EXERCISE OBJECTIVE.
It is required that the lines from the top of the listing through the line with "return np.vstack(out + [p[-2:-1]])" be reproduced exactly, excluding pictures.

DATA SECTION.
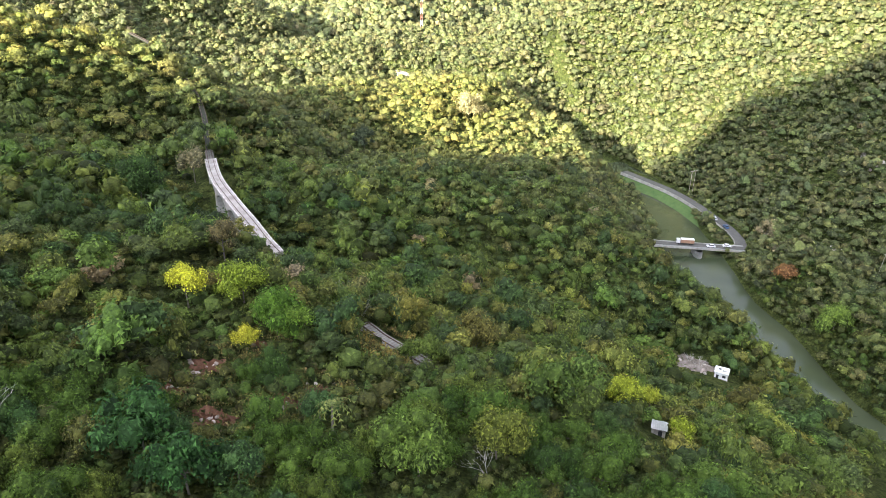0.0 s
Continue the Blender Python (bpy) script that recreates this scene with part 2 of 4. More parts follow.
def water_material():
    mat, nt, bsdf = material("river_water", 0.1, 0.0, 0.4)
    col = ramp(nt, noise_at(nt, 0.03, 4, 0.5), (0.35, (0.040, 0.052, 0.026)), (0.7, (0.066, 0.078, 0.042)))
    nt.links.new(col, bsdf.inputs["Base Color"])
    bump(nt, bsdf, noise_at(nt, 0.9, 4, 0.6), 0.12, 0.15)
    return mat


WATER = water_material()

# ---- the lie of the land ----
def along(points, step):
    """Points every step metres on the smooth curve through the given ones."""
    p = np.array(points, float)
    p = np.vstack([2 * p[0] - p[1], p, 2 * p[-1] - p[-2]])
    out = []
    for a, b, c, d in zip(p, p[1:], p[2:], p[3:]):
        n = max(2, int(np.linalg.norm(c - b) / step))
        t = np.linspace(0, 1, n, endpoint=False)[:, None]
        out.append(0.5 * (2 * b + (c - a) * t + (2 * a - 5 * b + 4 * c - d) * t**2 + (3 * b - a - 3 * c + d) * t**3))
    return np.vstack(out + [p[-2:-1]])


def nearest(line, x, y):
    """For each place: its distance to the line, to which side (right +), and the height of the line there."""
    best = np.full(x.shape, 1e18)
    side, high, far = np.zeros(x.shape), np.zeros(x.shape), np.zeros(x.shape)
    gone = np.r_[0, np.cumsum(np.hypot(*np.diff(line[:, :2], axis=0).T))]
    for k in range(len(line) - 1):
        a, b = line[k], line[k + 1]
        dx, dy = b[0] - a[0], b[1] - a[1]
        ll = dx * dx + dy * dy
        t = np.clip(((x - a[0]) * dx + (y - a[1]) * dy) / ll, 0, 1)
        ex, ey = x - a[0] - t * dx, y - a[1] - t * dy
        d = ex * ex + ey * ey
        hit = d < best
        best = np.where(hit, d, best)
        side = np.where(hit, np.sign(ex * dy - ey * dx), side)
        high = np.where(hit, a[2] + t * (b[2] - a[2]), high)
        far = np.where(hit, gone[k] + t * math.sqrt(ll), far)
    return np.sqrt(best), side, high, far


# heights are over GROUND; the median of the highway, the railway, the river
HIGHWAY = [(330.2, -470.1, -78.6), (160.3, -245.2, -64.5), (40.4, -77.3, -53.9), (-19.5, -4.3, -48.9), (-56.5, 39.7, -45.5), (-83.4, 70.2, -42.7), (-119.4, 105.3, -39.2), (-186.3, 162, -32.8), (-283.1, 238, -23.6), (-365, 301.6, -14), (-428.8, 348.2, -4.8), (-488.5, 392.6, 5.1), (-522.4, 435.6, 12.7), (-528.4, 489.6, 15.4), (-588.6, 589.5, 11.3), (-779.4, 739.1, -7.4)]
RAILWAY = [(95, 12, -66), (40, 62, -65), (9, 99, -64.6), (2, 109, -64.6), (-9, 127, -64.6), (-18, 145, -64.6), (-24, 160, -64.6), (-30.5, 176, -64.6),
           (-37, 194, -64.6), (-43, 221, -64.4), (-51, 263, -64), (-61, 300, -63.5), (-82, 361, -63), (-96, 396, -62.5), (-125, 450, -62)]
RIVER = [(330, -330, -160), (240, -60, -160), (200, 60, -160), (185, 120, -160), (178, 157, -160), (173, 180, -160), (175, 206, -160), (178, 232, -160),
         (176, 256, -160), (183, 290, -160), (187, 315, -160), (192, 350, -160), (201, 388, -160), (200, 420, -160), (190, 455, -160)]
DECK = -155.5
VALLEY_ROAD = [(203.5, 301, DECK), (210, 309, DECK), (213, 325, DECK), (212.5, 342, DECK), (211, 365, DECK), (206.5, 386, DECK), (201, 400, DECK), (190, 425, DECK)]
valley_coarse = along(VALLEY_ROAD, 6.0)
highway, railway, river = along(HIGHWAY, 6.0), along(RAILWAY, 2.0), along(RIVER, 6.0)
highway_coarse, railway_coarse, river_coarse = along(HIGHWAY, 25.0), along(RAILWAY, 8.0), along(RIVER, 12.0)


def ridge(x, y, points, slope, top):
    """A ridge with a rounded crest along the points, falling to both sides."""
    out = np.full(x.shape, -1e9)
    p = np.array(points, float)
    for a, b in zip(p, p[1:]):
        dx, dy = b[0] - a[0], b[1] - a[1]
        t = np.clip(((x - a[0]) * dx + (y - a[1]) * dy) / (dx * dx + dy * dy), 0, 1)
        d2 = (x - a[0] - t * dx) ** 2 + (y - a[1] - t * dy) ** 2
        out = np.maximum(out, a[2] + t * (b[2] - a[2]) - slope * (np.sqrt(d2 + top * top) - top))
    return out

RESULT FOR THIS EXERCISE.
0.0 s
Continue the Blender Python (bpy) script that recreates this scene with part 2 of 4. More parts follow.
def water_material():
    mat, nt, bsdf = material("river_water", 0.1, 0.0, 0.4)
    col = ramp(nt, noise_at(nt, 0.03, 4, 0.5), (0.35, (0.040, 0.052, 0.026)), (0.7, (0.066, 0.078, 0.042)))
    nt.links.new(col, bsdf.inputs["Base Color"])
    bump(nt, bsdf, noise_at(nt, 0.9, 4, 0.6), 0.12, 0.15)
    return mat


WATER = water_material()

# ---- the lie of the land ----
def along(points, step):
    """Points every step metres on the smooth curve through the given ones."""
    p = np.array(points, float)
    p = np.vstack([2 * p[0] - p[1], p, 2 * p[-1] - p[-2]])
    out = []
    for a, b, c, d in zip(p, p[1:], p[2:], p[3:]):
        n = max(2, int(np.linalg.norm(c - b) / step))
        t = np.linspace(0, 1, n, endpoint=False)[:, None]
        out.append(0.5 * (2 * b + (c - a) * t + (2 * a - 5 * b + 4 * c - d) * t**2 + (3 * b - a - 3 * c + d) * t**3))
    return np.vstack(out + [p[-2:-1]])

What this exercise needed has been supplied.